Further east and on the border with Poland is the holiday town, Heringsdorf, on the Usedom Island. The area is known as Kaiserbad, as it was the favourite spa destination of the German Emperors in days gone by due its its clean beaches and the long sandy stretch. It actually is the longest sand beach in Europe, being 40km in total distance. Heringsorf was our base for a few days from where we visited the astonishing Świnoujście (Swinemünde) which has a harbour in the river mouth of the Swine river. This was a major German naval base during WW2 as well as the Cold War period. On the beaches of Heringsdorf the military lookout towers are still plentiful. The irony about these is that they were mostly used, similar to the Berlin Wall, to keep the ‘free’ people of the German ‘Democratic’ Republic from defecting, and not so much as defending against external threats entering!

Beach whatch tower
Keeping your people from defecting, not enemies from entering

Some 40km to the west of Heringsdorf we strolled in fascination through the museum in Peenemünde.
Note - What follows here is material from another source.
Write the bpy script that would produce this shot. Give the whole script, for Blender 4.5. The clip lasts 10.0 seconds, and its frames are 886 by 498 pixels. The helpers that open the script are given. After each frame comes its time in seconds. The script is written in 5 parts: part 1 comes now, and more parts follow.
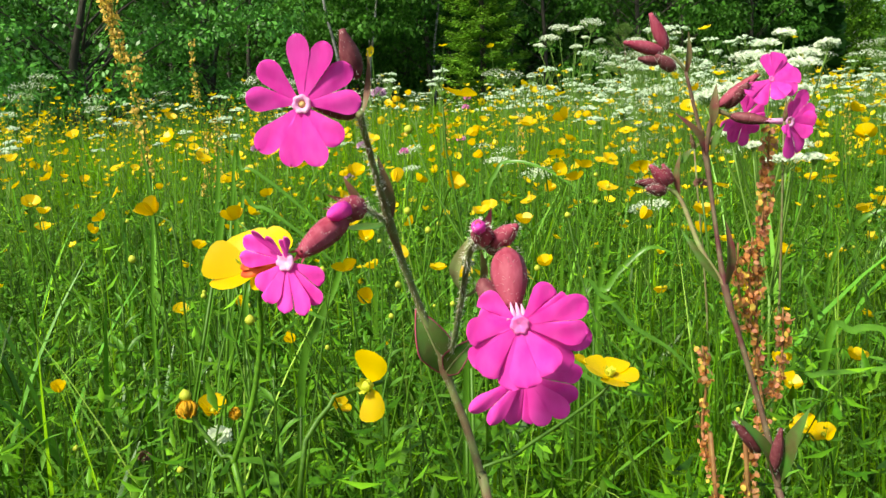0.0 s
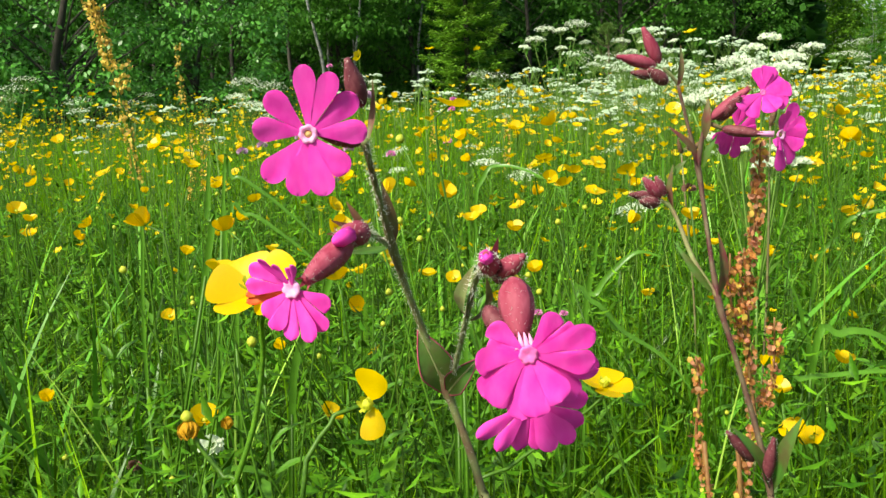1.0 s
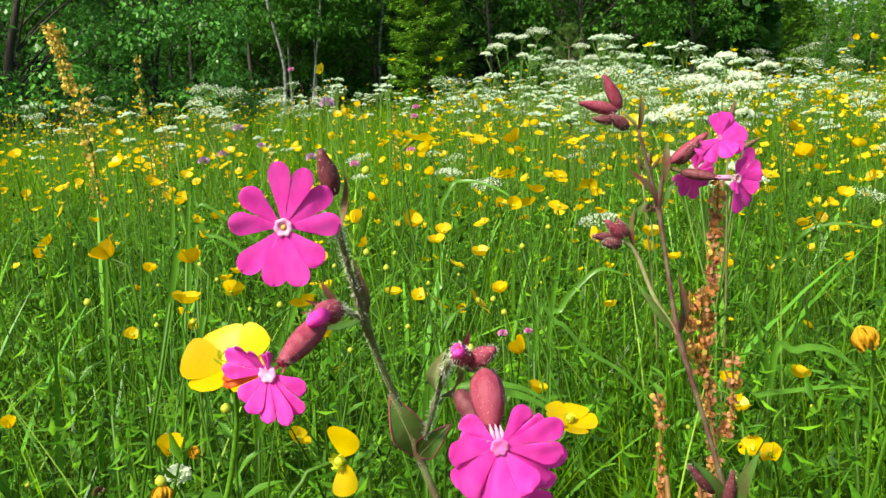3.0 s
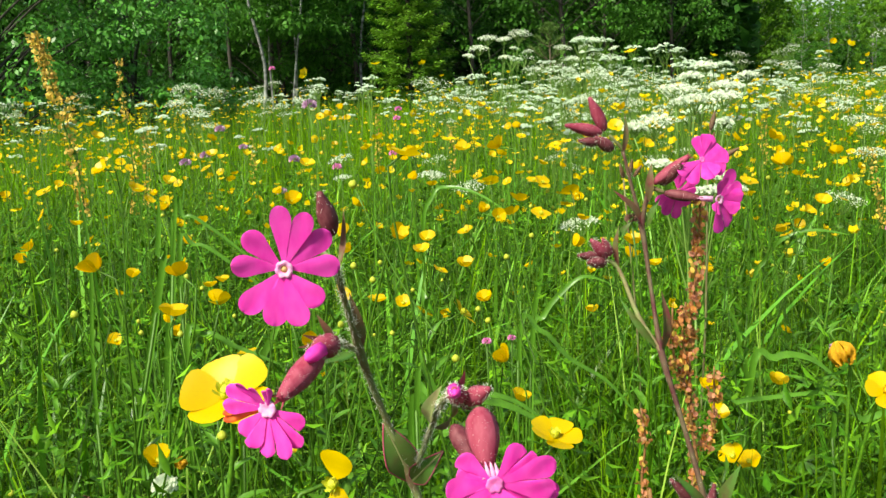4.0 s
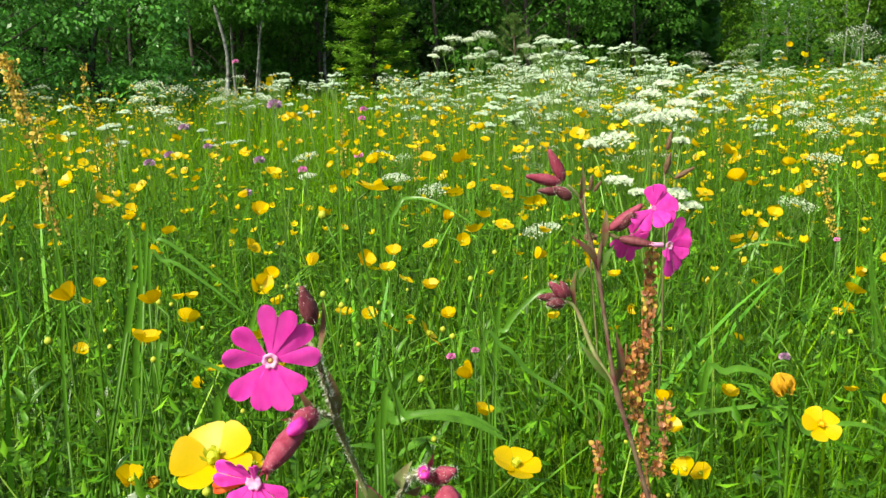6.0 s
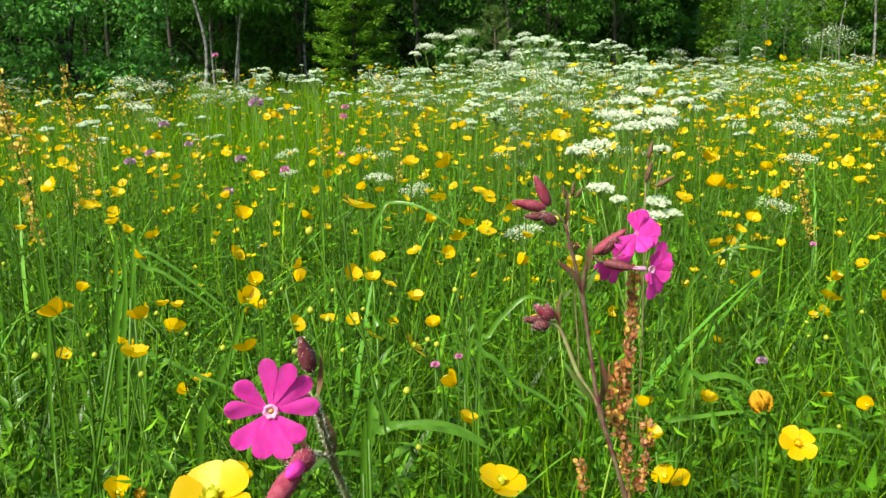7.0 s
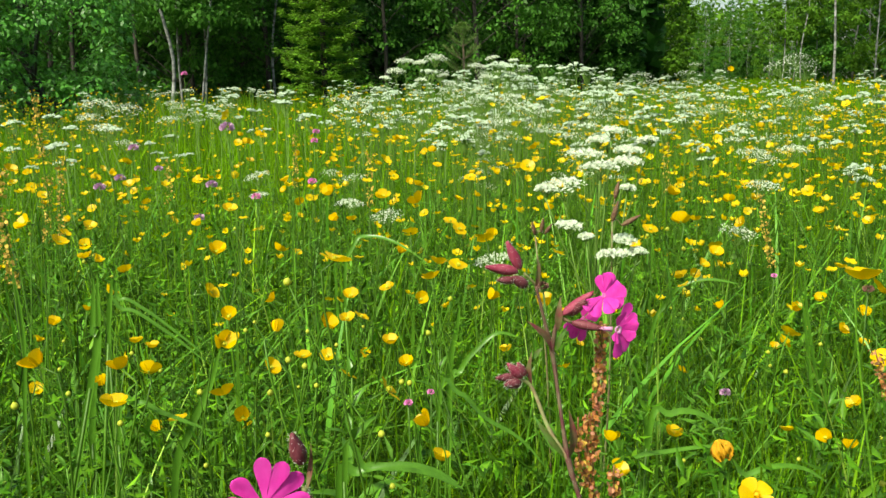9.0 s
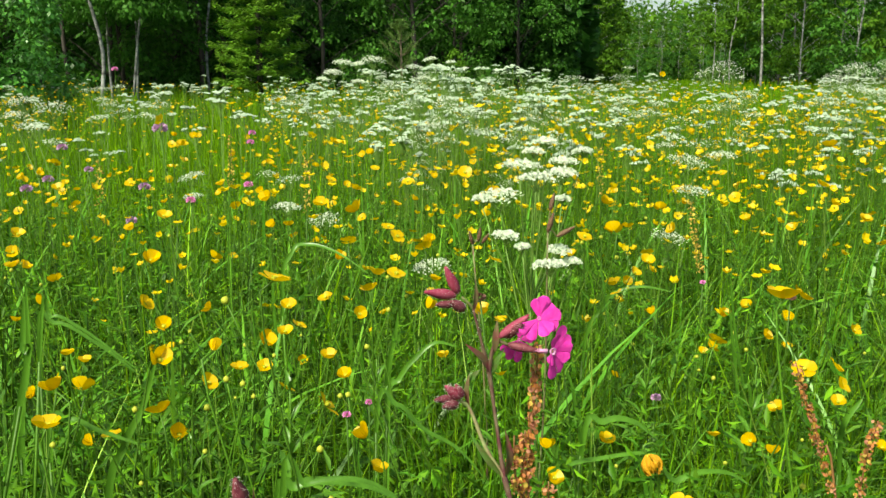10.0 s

Here an Army Research Centre was founded in 1937. Many serious weapons, including guided missile and rocket weapons were tested and designed here using the nearby concentration camp inmates as forced labour – forced to build weapons they knew would destroy their homeland and massacre their own people. During the Cold War Soviet days it was rumoured that the Soviets revived Peenemünde for their space program.

 

Heading back home to Bad Honnef, I decided to drive via the historic towns of (Lutherstad) Wittenberg and Erfurt to spend a few hours in the footsteps of Martin Luther, the father of the German Protestant movement. It is 500 years ago (October) since he nailed his 95 theses to the door of the church in Wittenberg and certainly was a door I needed to see. The Luther church was inspiring to see, but as a town the old part of Erfurt was something extraordinary. It was here, in Erfurt where Martin Luther was ordained in the Cathedral of St Mary, which dates back to the 8th century and where he also delivered many of his sermons. Still intact in Erfurt is the Krämerbrucke (or merchant bridge) and its medieval houses spanning the Gera River. The original bridge was an important part of the trade and pilgrims routes connecting Rome with the Baltic Sea. It was originally a wooden bridge but was destroyed many times by fire. The current stone bridge, which is lined on both sides with half-timbered houses, was completed in 1472.

 

En route back home to ‘West Germany’, we stopped a last stop to sort of exit ‘Eastern Germany’ officially at a fantastically interesting museum called Point Alpha. Its one of many ‘Grenz’ museums where the ‘iron curtain’ became real. Point Alpha specifically was the border between the towns Rasdorf in the west and Geisa in the east. It has an excellent museum depicting the inner German border as well as some well-preserved samples of various stages of the original border.

 

After a thoroughly enjoyable week back in history and into a cold grey era, I must admit that there was a feeling of relief that we were heading west, and that it was into an era well beyond 9 November 1989, the day when such important walls came tumbling down. Walls aren’t the answer.